- Aim -
Retype all of the data exactly as given.

- Provided material -
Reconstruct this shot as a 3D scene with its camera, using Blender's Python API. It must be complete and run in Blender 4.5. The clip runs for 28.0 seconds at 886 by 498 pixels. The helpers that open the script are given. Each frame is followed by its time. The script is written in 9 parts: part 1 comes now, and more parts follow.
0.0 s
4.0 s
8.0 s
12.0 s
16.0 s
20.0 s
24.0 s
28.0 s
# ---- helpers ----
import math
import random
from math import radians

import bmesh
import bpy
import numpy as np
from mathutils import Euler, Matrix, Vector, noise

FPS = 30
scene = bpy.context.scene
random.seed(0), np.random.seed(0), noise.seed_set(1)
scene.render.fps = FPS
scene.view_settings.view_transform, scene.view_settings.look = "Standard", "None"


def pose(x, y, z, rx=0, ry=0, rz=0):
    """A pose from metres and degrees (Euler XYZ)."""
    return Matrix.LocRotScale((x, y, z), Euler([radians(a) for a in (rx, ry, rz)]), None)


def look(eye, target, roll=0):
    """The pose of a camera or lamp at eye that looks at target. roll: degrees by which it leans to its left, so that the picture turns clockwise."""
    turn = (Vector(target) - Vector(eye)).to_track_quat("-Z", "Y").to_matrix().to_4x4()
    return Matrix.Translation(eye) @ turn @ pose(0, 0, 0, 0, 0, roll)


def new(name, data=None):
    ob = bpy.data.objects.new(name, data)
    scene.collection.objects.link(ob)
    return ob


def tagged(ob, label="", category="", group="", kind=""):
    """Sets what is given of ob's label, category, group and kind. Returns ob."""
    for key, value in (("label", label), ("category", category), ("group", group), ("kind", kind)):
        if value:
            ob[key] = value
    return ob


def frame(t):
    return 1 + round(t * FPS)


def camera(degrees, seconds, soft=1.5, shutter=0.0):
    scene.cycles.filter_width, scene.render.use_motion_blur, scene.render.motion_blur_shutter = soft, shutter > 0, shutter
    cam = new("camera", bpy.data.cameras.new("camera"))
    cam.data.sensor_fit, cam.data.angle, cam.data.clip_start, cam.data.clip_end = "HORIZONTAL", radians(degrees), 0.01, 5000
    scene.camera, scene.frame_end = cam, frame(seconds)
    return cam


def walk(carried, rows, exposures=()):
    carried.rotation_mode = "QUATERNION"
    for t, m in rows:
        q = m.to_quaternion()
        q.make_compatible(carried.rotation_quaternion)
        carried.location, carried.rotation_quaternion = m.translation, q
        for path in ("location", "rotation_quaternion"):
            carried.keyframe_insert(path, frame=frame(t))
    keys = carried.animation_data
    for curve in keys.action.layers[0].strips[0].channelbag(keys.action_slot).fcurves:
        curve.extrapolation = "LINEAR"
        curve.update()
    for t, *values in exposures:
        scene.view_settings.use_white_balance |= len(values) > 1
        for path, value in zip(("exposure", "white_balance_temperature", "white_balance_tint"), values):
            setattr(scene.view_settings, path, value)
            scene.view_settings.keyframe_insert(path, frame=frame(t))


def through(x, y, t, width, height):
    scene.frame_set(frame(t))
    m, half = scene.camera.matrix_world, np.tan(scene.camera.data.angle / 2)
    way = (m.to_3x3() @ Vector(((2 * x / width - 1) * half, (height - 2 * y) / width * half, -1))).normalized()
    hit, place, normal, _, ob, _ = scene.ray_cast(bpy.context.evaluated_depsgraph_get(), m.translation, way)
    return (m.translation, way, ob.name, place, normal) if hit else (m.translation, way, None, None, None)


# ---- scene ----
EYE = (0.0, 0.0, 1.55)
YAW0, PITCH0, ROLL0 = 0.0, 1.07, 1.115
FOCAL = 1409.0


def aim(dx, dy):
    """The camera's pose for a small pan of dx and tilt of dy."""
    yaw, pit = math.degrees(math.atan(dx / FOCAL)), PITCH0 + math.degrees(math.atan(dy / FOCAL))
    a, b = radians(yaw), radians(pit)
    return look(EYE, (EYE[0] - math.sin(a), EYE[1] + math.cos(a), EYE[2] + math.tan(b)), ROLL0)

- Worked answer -
Reconstruct this shot as a 3D scene with its camera, using Blender's Python API. It must be complete and run in Blender 4.5. The clip runs for 28.0 seconds at 886 by 498 pixels. The helpers that open the script are given. Each frame is followed by its time. The script is written in 9 parts: part 1 comes now, and more parts follow.
0.0 s
4.0 s
8.0 s
12.0 s
16.0 s
20.0 s
24.0 s
28.0 s
# ---- helpers ----
import math
import random
from math import radians

import bmesh
import bpy
import numpy as np
from mathutils import Euler, Matrix, Vector, noise

FPS = 30
scene = bpy.context.scene
random.seed(0), np.random.seed(0), noise.seed_set(1)
scene.render.fps = FPS
scene.view_settings.view_transform, scene.view_settings.look = "Standard", "None"


def pose(x, y, z, rx=0, ry=0, rz=0):
    """A pose from metres and degrees (Euler XYZ)."""
    return Matrix.LocRotScale((x, y, z), Euler([radians(a) for a in (rx, ry, rz)]), None)


def look(eye, target, roll=0):
    """The pose of a camera or lamp at eye that looks at target. roll: degrees by which it leans to its left, so that the picture turns clockwise."""
    turn = (Vector(target) - Vector(eye)).to_track_quat("-Z", "Y").to_matrix().to_4x4()
    return Matrix.Translation(eye) @ turn @ pose(0, 0, 0, 0, 0, roll)


def new(name, data=None):
    ob = bpy.data.objects.new(name, data)
    scene.collection.objects.link(ob)
    return ob


def tagged(ob, label="", category="", group="", kind=""):
    """Sets what is given of ob's label, category, group and kind. Returns ob."""
    for key, value in (("label", label), ("category", category), ("group", group), ("kind", kind)):
        if value:
            ob[key] = value
    return ob


def frame(t):
    return 1 + round(t * FPS)


def camera(degrees, seconds, soft=1.5, shutter=0.0):
    scene.cycles.filter_width, scene.render.use_motion_blur, scene.render.motion_blur_shutter = soft, shutter > 0, shutter
    cam = new("camera", bpy.data.cameras.new("camera"))
    cam.data.sensor_fit, cam.data.angle, cam.data.clip_start, cam.data.clip_end = "HORIZONTAL", radians(degrees), 0.01, 5000
    scene.camera, scene.frame_end = cam, frame(seconds)
    return cam


def walk(carried, rows, exposures=()):
    carried.rotation_mode = "QUATERNION"
    for t, m in rows:
        q = m.to_quaternion()
        q.make_compatible(carried.rotation_quaternion)
        carried.location, carried.rotation_quaternion = m.translation, q
        for path in ("location", "rotation_quaternion"):
            carried.keyframe_insert(path, frame=frame(t))
    keys = carried.animation_data
    for curve in keys.action.layers[0].strips[0].channelbag(keys.action_slot).fcurves:
        curve.extrapolation = "LINEAR"
        curve.update()
    for t, *values in exposures:
        scene.view_settings.use_white_balance |= len(values) > 1
        for path, value in zip(("exposure", "white_balance_temperature", "white_balance_tint"), values):
            setattr(scene.view_settings, path, value)
            scene.view_settings.keyframe_insert(path, frame=frame(t))


def through(x, y, t, width, height):
    scene.frame_set(frame(t))
    m, half = scene.camera.matrix_world, np.tan(scene.camera.data.angle / 2)
    way = (m.to_3x3() @ Vector(((2 * x / width - 1) * half, (height - 2 * y) / width * half, -1))).normalized()
    hit, place, normal, _, ob, _ = scene.ray_cast(bpy.context.evaluated_depsgraph_get(), m.translation, way)
    return (m.translation, way, ob.name, place, normal) if hit else (m.translation, way, None, None, None)


# ---- scene ----
EYE = (0.0, 0.0, 1.55)
YAW0, PITCH0, ROLL0 = 0.0, 1.07, 1.115
FOCAL = 1409.0


def aim(dx, dy):
    """The camera's pose for a small pan of dx and tilt of dy."""
    yaw, pit = math.degrees(math.atan(dx / FOCAL)), PITCH0 + math.degrees(math.atan(dy / FOCAL))
    a, b = radians(yaw), radians(pit)
    return look(EYE, (EYE[0] - math.sin(a), EYE[1] + math.cos(a), EYE[2] + math.tan(b)), ROLL0)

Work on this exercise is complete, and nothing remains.